I have been volunteering in one position or another at the MBA, as well as other bar associations across the commonwealth, for as long as I can remember. I firmly believe that if you truly understand that working to make the practice of law better is actually a task that goes hand-in-hand with growing your own practice, doing both is a no-brainer. There is always time to make things better, but if becoming involved in bar leadership is important to you, it is an experience you should embrace. There is no better place to meet like-minded, committed and engaged attorneys than in an association setting where the common goal is to learn the law, improve the profession and right wrongs.

I am very proud that I have been able to be a part of an organization like the MBA that is always at the forefront in addressing the issues facing the legal profession throughout the state. It is not just lawyers we are helping; we are benefitting all citizens in the commonwealth. When we testify on Beacon Hill or appear in the press as an expert, we show lawyers at their best and strengthen the MBA's role as the preeminent voice of the profession. And I know that our increased presence on the public stage helps improve the public's perception of lawyers.

Perhaps the greatest benefit I've received during my years of leadership is the close friendships I have developed with my fellow officers, past and present. We all have work colleagues in our lives. Mine here at the MBA have become so much more; they have honestly become like family. The bond you develop with fellow officers when you stand together for a cause or tackle an adversarial issue is indescribable, and it is not easily broken.

If I haven't already convinced you to volunteer, let me take this time with my last message to you all, to try to allay concerns and dispel some of the myths associated with volunteering as part of bar association leadership.

You don't need to give up your practice. Over the years that I have been active with bar association work, I have learned how to be more efficient in prioritizing my time and the issues that need my attention. I pace myself. Understanding that it is normal not to be able to please everyone is the first step toward success. You will not have time for everything and everyone may not be reached at once. That is normal, and the sooner you set expectations, the happier everyone will be. Although I may have joked about it, I have never felt that I could not be effective and successful in both volunteer and professional roles. In fact, the MBA, like the Massachusetts Academy of Trial Attorneys and the Essex County Bar Association, have been great complements to my practice.

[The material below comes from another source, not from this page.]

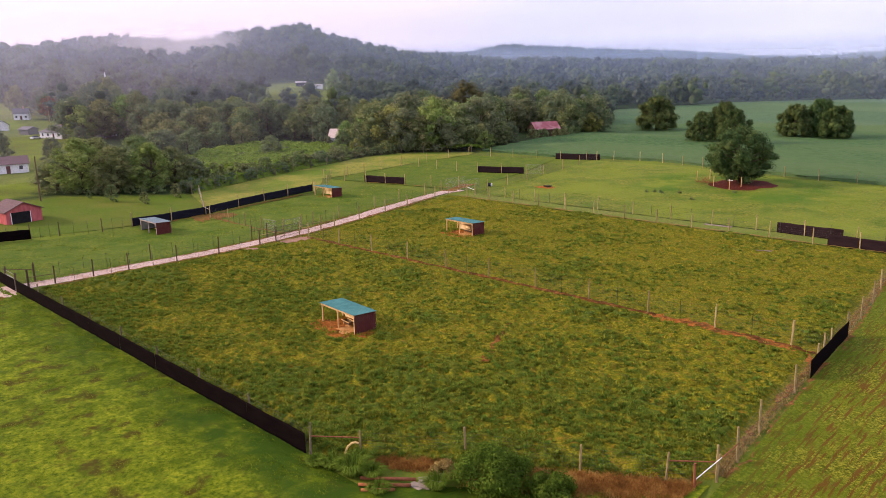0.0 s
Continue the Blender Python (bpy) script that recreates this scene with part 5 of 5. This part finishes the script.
spray(-34.9, 27.6, 1.1, 1.25, 672, M_CLUMP, "arching green sedge clump by the gate post", 81, 0.019)
spray(-35.6, 28.9, 0.7, 1.0, 320, M_CLUMP, "arching green sedge clump by the gate post", 82, 0.019)
spray(-37.6, 26.7, 0.9, 0.6, 416, M_CLUMP, "low bright weeds at the fence end", 83, 0.019)
spray(-33.6, 28.2, 0.8, 0.9, 416, M_CLUMP, "green weeds between the pipes", 87, 0.019)
spray(-36.6, 27.2, 0.9, 0.8, 416, M_CLUMP, "bright leafy weeds by the gate post", 88, 0.019)
spray(-32.0, 27.3, 1.0, 0.6, 416, M_CLUMP, "low green weeds beside the pipes", 84, 0.019)
spray(-29.6, 30.0, 0.9, 1.0, 416, M_CLUMP, "tall yellow-green weeds by the rubble", 85, 0.019)
spray(-22.0, 32.6, 1.2, 0.9, 416, M_CLUMP, "tall green weeds outside the fence", 86, 0.019)


def dry_band(rng_, n):
    u = rng_.uniform(0, 1, n)
    x = -34.8 + 17.2 * u
    y = 30.2 + 11.0 * u + rng_.normal(0, 0.5, n) - 0.3 - rng_.uniform(0, 2.6, n) * smooth((u - 0.25) / 0.2)
    return x, y


ribbon("dry_grass_band", [(-35.5, 29.4), (-30.5, 33.0), (-24, 36.2), (-19.5, 38.8), (-17.2, 40.4)], 1.1, M_DRY, "russet dead grass along the pen fence", "dry grass", 0.05, 0.3, 0.9, 33)
ribbon("dry_grass_band", [(-26.5, 33.0), (-21.5, 36.0), (-17.6, 38.2)], 2.6, M_DRY, "russet dead grass along the pen fence", "dry grass", 0.04, 0.3, 1.2, 34)
tufts("dry_grass", 17000, dry_band, 0.30, M_DRY, "russet dead grass stalks along the fence", 4, 91)
for i, (a, b, z) in enumerate((((-33.9, 27.4), (-31.0, 29.6), 0.16), ((-33.4, 26.8), (-30.8, 28.9), 0.14), ((-32.8, 26.5), (-31.2, 27.9), 0.12))):
    t = thing("rusty_pipe", a[0], a[1], "long rusty steel pipe lying in the weeds", "pipe", "rusty pipes")
    d = Vector((b[0] - a[0], b[1] - a[1], 0))
    part("pipe", Shape().tube((0, 0, z), d + Vector((0, 0, z + 0.05)), 0.11, 0.11, 10).mesh("pipe", M_RUST, False), t)
for i in range(6):
    t = thing("concrete_slab", -30.6 + 0.35 * (i % 3), 29.2 + 0.3 * i, "broken pale concrete slab among the weeds", "rubble", "rubble slabs", turn=20 * i)
    part("slab", Shape().box((-0.5, -0.28, 0.02 + 0.03 * i), (0.5, 0.28, 0.12 + 0.03 * i)).mesh("slab", M_CONCRETE), t)
bent = thing("drain_hose", -36.3, 28.9, "bent ochre plastic pipe hung on the gate post", "pipe")
part("hose", Shape().path([Vector((-0.55, -0.35, 0.05)), Vector((-0.5, -0.32, 0.45)), Vector((-0.36, -0.22, 0.85)), Vector((-0.16, -0.06, 1.1)), Vector((0.06, 0.1, 1.2)), Vector((0.2, 0.25, 1.1))], 0.075, 8).mesh("hose", M_OCHRE, False), bent)
orange = thing("marker_post", -17.6, 40.6, "leaning orange-stained corner post", "post")
part("post", Shape().tube((0, 0, -0.2), (-0.05, 0, 1.7), 0.09, 0.085, 8).mesh("post", M_RUST), orange)
part("white_brace", Shape().tube((0.02, 0.05, 0.6), (0.9, 1.7, 1.75), 0.032, 0.032, 6).mesh("white_brace", M_WHITE), orange, "white diagonal brace")

for x, y, k in ((-192, 151.5, 1.0), (-188, 148, 0.9), (-196, 155, 0.8)):
    again(shrub, x, y, k, x, 0.8)

# ---- poles, vehicle, small things ----
def power_pole(x, y, h, label, arm=True, mat=M_POST_DARK):
    t = thing("power_pole", x, y, label, "pole", "power poles")
    part("pole", Shape().tube((0, 0, -0.5), (0, 0, h), 0.17, 0.12, 8).mesh("pole", mat), t)
    if arm:
        part("crossarm", Shape().box((-1.0, -0.06, h - 0.6), (1.0, 0.06, h - 0.45)).mesh("crossarm", mat), t)
        for sx in (-0.85, 0.0, 0.85):
            part("insulator", Shape().tube((sx, 0, h - 0.45), (sx, 0, h - 0.22), 0.06, 0.04, 6).mesh("insulator", M_WHITE), t)
    return t


power_pole(-169.6, 54.4, 9.5, "dark timber power pole beside the yard", False)
power_pole(-226, 168, 7.2, "pale timber power pole before the wood", False, M_POST_GREY)
power_pole(-372, 128, 11, "timber power pole with a crossarm by the lane", True, M_POST)
power_pole(-352, 134, 10, "timber power pole by the bungalow", False, M_POST)

car = thing("parked_car", -338, 110, "white car parked on the grass verge", "car", turn=110)
part("body", Shape().add([(-2.1, -0.85, 0.35), (2.1, -0.85, 0.35), (2.1, 0.85, 0.35), (-2.1, 0.85, 0.35), (-2.1, -0.85, 0.85), (2.1, -0.85, 0.8), (2.1, 0.85, 0.8), (-2.1, 0.85, 0.85)], [(0, 3, 2, 1), (4, 5, 6, 7), (0, 1, 5, 4), (1, 2, 6, 5), (2, 3, 7, 6), (3, 0, 4, 7)]).mesh("body", M_CAR), car)
part("cabin", Shape().add([(-1.5, -0.8, 0.85), (1.1, -0.8, 0.82), (1.1, 0.8, 0.82), (-1.5, 0.8, 0.85), (-1.0, -0.65, 1.42), (0.4, -0.65, 1.42), (0.4, 0.65, 1.42), (-1.0, 0.65, 1.42)], [(4, 5, 6, 7), (0, 1, 5, 4), (1, 2, 6, 5), (2, 3, 7, 6), (3, 0, 4, 7)]).mesh("cabin", M_GLASS), car)
for sx in (-1.3, 1.3):
    for sy in (-0.8, 0.8):
        part("wheel", Shape().tube((sx, sy - 0.1, 0.32), (sx, sy + 0.1, 0.32), 0.32, 0.32, 12).mesh("wheel", M_RUBBER), car)
ribbon("lane", [(-300, 78), (-335, 94), (-420, 120), (-520, 142)], 3.2, M_ASPHALT, "narrow lane past the houses", "road", 0.05, 3.0, 0.2, 44)

tank = thing("feed_barrel", -106.3, 126.6, "black and white feed barrel lying by the fence", "barrel", turn=30)
part("drum", Shape().tube((-0.5, 0, 0.4), (0.35, 0, 0.4), 0.4, 0.4, 12).mesh("drum", M_RUBBER, False), tank)
part("end_cap", Shape().tube((0.352, 0, 0.4), (0.6, 0, 0.4), 0.4, 0.36, 12).mesh("end_cap", M_WHITE), tank)
log = thing("log", -94.3, 131.8, "dark log lying in the clay pit", "log", turn=10)
part("log", Shape().tube((-0.9, 0, 0.42), (0.9, 0.1, 0.40), 0.2, 0.17, 9).mesh("log", M_BARK, False), log)
slab = thing("white_slab", -49.5, 116.4, "pale concrete slab lying by the fence", "slab", turn=4)
part("slab", Shape().box((-2.2, -0.3, 0.0), (2.2, 0.3, 0.16)).mesh("slab", M_CONCRETE), slab)
bough = thing("fallen_branch", -37.0, 103.5, "bare grey fallen branch in the grass", "branch", turn=20)
part("bough", Shape().tube((-1.2, 0, 0.3), (0.9, 0.3, 0.34), 0.06, 0.03, 5).tube((-0.2, 0.1, 0.32), (0.8, -0.5, 0.36), 0.04, 0.02, 5).mesh("bough", M_CONCRETE), bough)
church = thing("church_steeple", -437, 183, "white church steeple above the trees", "church")
part("tower", Shape().box((-1.4, -1.4, -2), (1.4, 1.4, 13)).mesh("tower", M_WHITE), church)
part("spire", Shape().tube((0, 0, 13), (0, 0, 20.5), 1.7, 0.08, 8).mesh("spire", M_WHITE), church)
for x, y, s in ((-160.5, 221, 1.2), (-160, 235, 1.2), (-157.8, 226, 1.15), (-158.2, 231, 1.1), (-160, 240, 1.2), (-161, 216, 1.3)):
    again(shrub, x, y, s, x, 1.0)


def in_paddocks(rng_, n):
    x, y = rng_.uniform(-106, -22, n), 117.6 + 56 * rng_.uniform(0, 1, n) ** 1.3
    ok = (y < 171 - 0.16 * np.maximum(0, x + 90)) & (np.hypot(x + 60.0, y - 152.7) > 7.4)
    return x[ok], y[ok]


tufts("paddock_tufts", 42000, in_paddocks, 0.17, M_TUFT, "scattered tufts of grazed paddock grass", 3, 95, lambda x, y, r: lattice(x, y, 4.0, 96) + r.uniform(-0.3, 0.3, len(x)) > 0.5, 0.08)


def in_west(rng_, n):
    y = rng_.uniform(30, 112, n)
    x = rng_.uniform(-129, -101, n)
    ok = (x < road_east(y) - 3.8) & (np.abs(y - 69.4) > 1)
    return x[ok], y[ok]


tufts("paddock_tufts", 20000, in_west, 0.22, M_TUFT, "scattered tufts of short paddock grass", 3, 97, lambda x, y, r: lattice(x, y, 3.0, 98) + r.uniform(-0.3, 0.3, len(x)) > 0.5, 0.07)


# loose stones of the track, and grass creeping over its edges
srng = np.random.default_rng(120)
sy = 12 + 104 * srng.uniform(0, 1, 5200)
sx = road_east(sy) - 1.75 + srng.normal(0, 0.75, 5200)
sr = srng.uniform(0.025, 0.075, 5200)
sz = ground_z(sx, sy) + 0.125 + sr * 0.3
corners = np.array([(1, 0, 0), (0, 1, 0), (-1, 0, 0), (0, -1, 0), (0, 0, 0.8), (0, 0, -0.8)], float)
spin = srng.uniform(0, 6.28, 5200)
cs, sn = np.cos(spin)[:, None], np.sin(spin)[:, None]
px, py = corners[:, 0] * cs - corners[:, 1] * sn, corners[:, 0] * sn + corners[:, 1] * cs
vv = np.stack([sx[:, None] + px * sr[:, None], sy[:, None] + py * sr[:, None] * 0.8, sz[:, None] + corners[:, 2] * sr[:, None]], -1).reshape(-1, 3)
tri = np.array([(0, 1, 4), (1, 2, 4), (2, 3, 4), (3, 0, 4), (1, 0, 5), (2, 1, 5), (3, 2, 5), (0, 3, 5)])
ff = (np.arange(5200)[:, None, None] * 6 + tri[None]).reshape(-1, 3)
tagged(new("track_stones", quick_mesh("track_stones", vv, ff, M_GRAVEL)), "loose pale stones of the gravel track", "gravel", kind="stuff")


def track_edges(rng_, n):
    y = rng_.uniform(29, 113, n)
    return road_east(y) + rng_.choice((0.75, -3.75), n) + rng_.normal(0, 0.28, n), y


tufts("edge_tufts", 2500, track_edges, 0.22, M_TUFT, "grass creeping over the edges of the track", 3, 121, None, 0.10)


def fence_line(rng_, n):
    x = rng_.uniform(-95, -20, n)
    return x, 69.2 + rng_.choice((-0.75, 0.7), n) + rng_.normal(0, 0.2, n)


tufts("edge_tufts", 900, fence_line, 0.26, M_TUFT, "grass along the edges of the clay path", 3, 122, None, 0.06)


def shelter_edges(rng_, n):
    a = rng_.uniform(0, 6.28, n)
    i = rng_.integers(0, 2, n)
    cx, cy = np.where(i == 0, -58.0, -78.7), np.where(i == 0, 45.7, 86.9)
    q = rng_.normal(1.0, 0.16, n)
    return cx + np.cos(a) * 3.6 * q, cy + np.sin(a) * 2.3 * q


tufts("edge_tufts", 900, shelter_edges, 0.30, M_TUFT, "grass round the bare clay of the shelters", 4, 123, None, 0.06)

You don't need to be from a large firm, with a pool of associates to take up the slack. You just need to manage your time and learn how to use the resources available to you. Fortunately, at the MBA, the resources are substantial. The MBA has some of the most dedicated, hard-working staff I've ever seen. From event planning to scheduling to researching a legislative issue, the MBA team does a phenomenal job of keeping the MBA running smoothly and making our jobs as officers manageable. In addition to the staff, the MBA is made up of volunteers who, just like you and me, have practices to run and clients to serve, so we all chip in for the cause. We all do the heavy lifting, and consequently that makes it lighter for all of us.

And by the way, I understand that good fortune plays a role. Marty Healy is the MBA's good fortune, and as a result every officer's and every member's as well. He is an extraordinary leader whose support and advice and counsel are invaluable. Without Marty's incomparable guidance and leadership, the MBA would not be where it is today.

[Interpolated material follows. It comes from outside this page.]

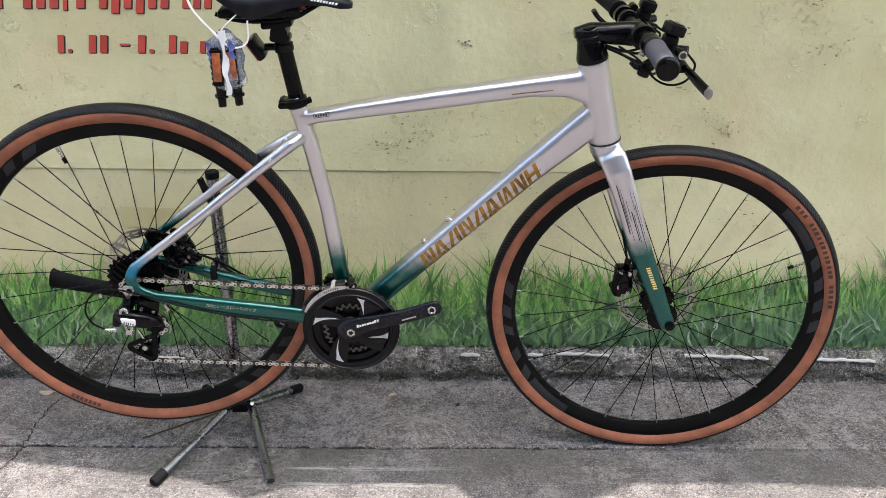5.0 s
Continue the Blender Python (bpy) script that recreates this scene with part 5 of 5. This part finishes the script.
def build_front_mech():
    cx, cz = CRANK.x, CRANK.z

    def at(r, a):
        return cx + r * rot2(a)[0], cz + r * rot2(a)[1]

    k = 14
    lo = [at(0.0935 + 0.0015 * i / k, 154 - 60 * i / k) for i in range(k + 1)]
    hi = [at(0.0985 + 0.0050 * math.sin(math.pi * min(1, i / k * 0.75)), 153 - 60 * i / k) for i in range(k + 1)]
    bm = bmesh.new()
    plate(bm, lo + hi[::-1], -0.0535, -0.0520, bevel=0.0006)
    ob = part("front_derailleur", bm, M_LIP, bike, "silver front derailleur cage", 30)
    # the neck leans back from the cage to the clamp and forks at its top
    bm = bmesh.new()
    neck = ((0.3743, -0.0536, 0.4355), (0.3762, -0.0490, 0.4405), (0.3775, -0.0400, 0.4450), (0.3820, -0.0380, 0.4465), (0.3880, -0.0390, 0.4440), (0.3950, -0.0390, 0.4435), (0.4030, -0.0380, 0.4455), (0.4060, -0.0385, 0.4425), (0.4010, -0.0410, 0.4405), (0.3945, -0.0470, 0.4385), (0.3985, -0.0536, 0.4370))
    front = [bm.verts.new(q) for q in neck]
    back = [bm.verts.new((x, y + 0.0022, z - 0.0008)) for x, y, z in neck]
    bm.faces.new(front)
    bm.faces.new(back[::-1])
    for i in range(len(neck)):
        j = (i + 1) % len(neck)
        bm.faces.new((front[i], back[i], back[j], front[j]))
    part("derailleur_neck", bm, M_NECK, ob, "dull steel neck", 30)
    bm = bmesh.new()
    plate(bm, arc(cx, cz, 0.094, 150, 94, 12) + arc(cx, cz, 0.106, 94, 150, 12), -0.0385, -0.0372)
    plate(bm, arc(cx, cz, 0.1005, 153, 147, 4) + arc(cx, cz, 0.1045, 147, 153, 4), -0.0530, -0.0375)
    plate(bm, arc(cx, cz, 0.1045, 104, 94, 4) + arc(cx, cz, 0.1075, 94, 104, 4), -0.0525, -0.0375)
    part("inner_cage", bm, M_CHAIN_IN, ob)
    bm = bmesh.new()
    for i in range(7):
        a = 119 - 2.6 * i
        plate(bm, arc(cx, cz, 0.0975, a, a - 1.3, 1) + arc(cx, cz, 0.1005, a - 1.7, a - 0.4, 1), -0.0541, -0.0536)
    part("derailleur_mark", bm, M_INK, ob, smooth=0)
    bm = bmesh.new()
    u = V((-0.107, 0, 0.994))
    p = V((0.3950, 0, 0.418))
    sweep(bm, [p - u * 0.009, p - u * 0.0075, p + u * 0.0075, p + u * 0.009], [0.0185, 0.0195, 0.0195, 0.0185], 24)
    box(bm, (0.4090, -0.030, 0.4340), (0.022, 0.028, 0.010), (0, 4, 0), 0.003)
    box(bm, (0.4140, -0.045, 0.4370), (0.022, 0.010, 0.008), (0, -4, 0), 0.003)
    box(bm, (0.3720, 0.004, 0.418), (0.018, 0.022, 0.026), (0, -6, 0), 0.004)
    rod(bm, (0.3655, 0.014, 0.398), (0.3635, 0.016, 0.420), 0.0062, 14)
    rod(bm, (0.3620, -0.004, 0.408), (0.3605, -0.004, 0.424), 0.0045, 12)
    box(bm, (0.377, -0.022, 0.420), (0.012, 0.014, 0.024), (0, -4, 0), 0.003)
    part("derailleur_clamp", bm, M_GLOSS, ob, "black clamp and linkage")
    for x, z in ((0.377, 0.4265), (0.378, 0.4165)):
        bm = bmesh.new()
        rod(bm, (x, -0.0285, z), (x, -0.0325, z), 0.0036, 10)
        part("limit_screw", bm, M_STEEL, ob)
    for x, y, z in ((0.4080, -0.0500, 0.4375), (0.4190, -0.0500, 0.4385)):
        bm = bmesh.new()
        rod(bm, (x, y, z), (x, y - 0.0035, z), 0.0024, 10)
        part("pivot_pin", bm, M_STEEL, ob)
    bm = bmesh.new()
    rod(bm, (0.3635, 0.016, 0.420), (0.3632, 0.016, 0.4225), 0.0038, 12)
    part("cable_nipple", bm, M_STEEL, ob)
    return ob


build_front_mech()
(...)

So, yes, leading the MBA requires making some extra commitments and sometimes finding that 25th hour in the day, but that is more the exception than the rule. And it is no different for anyone who is a partner at a firm, or who runs his/her own business or serves on a board. If your goal is to nurture and grow your practice, you do what you need to do. And volunteering at the MBA has most assuredly helped nurture and grow my practice. As the saying goes, when you are doing what you love to do, it never feels like work.

You don't need to worry about the time commitment. For anyone who is worried, let me put it this way: I've been a bar president, raised a family, grown my career and run my own firm -- all seemingly full-time jobs and all at the same time. And I survived, my kids survived and my practice has survived and grown. In fact, I am now a member in a firm that includes a wonderful partnership with two former bar presidents and colleagues, Walter A. Costello Jr. and Kathleen M. O'Donnell, whom I was fortunate enough to meet as a result of my bar involvement. So believe me, you may not understand what benefits your involvement in bar leadership may bring you, but I can promise you that it is a gift that keeps on giving in ways that you might never foresee.

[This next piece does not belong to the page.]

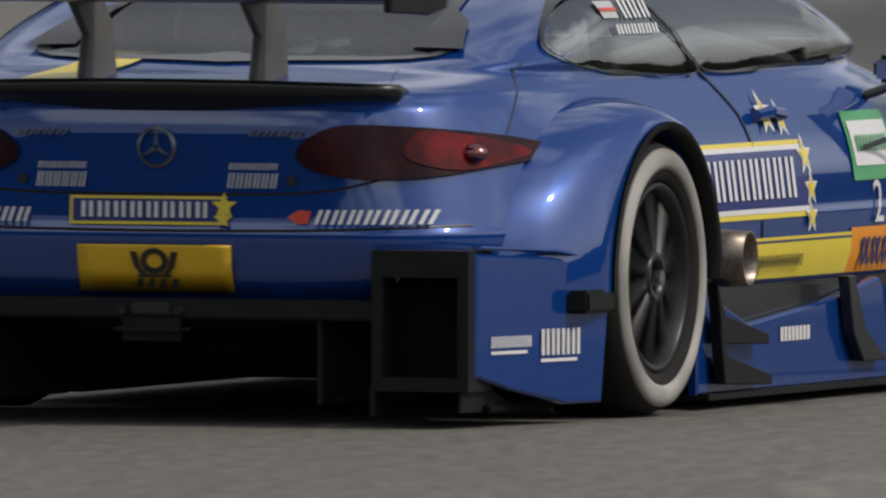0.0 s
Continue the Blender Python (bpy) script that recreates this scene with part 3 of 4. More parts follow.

You don't need to worry about fitting in. One of the best parts about the MBA is that my MBA family comes from all different backgrounds and practices. I am a litigator, but at the MBA I've worked shoulder to shoulder with lawyers from a variety of specialties. It's something I don't think you see as much in more specialized bar associations.

Our strong partnership with the judiciary is equally impressive. The relationships I've developed working closely with our colleagues on the bench this year is another thing I will cherish.

This year, it has been the honor of my career to serve as MBA president. I am grateful for the unwavering support I've received from my fellow officers, staff and all the members I've been fortunate to meet during my tenure in leadership. Each of you has played a part in making my year as president so rewarding.

It is an awesome experience to see the fruits of your labor. And there is no better place to have that experience than here at the MBA. Try it. You'll love it. I did!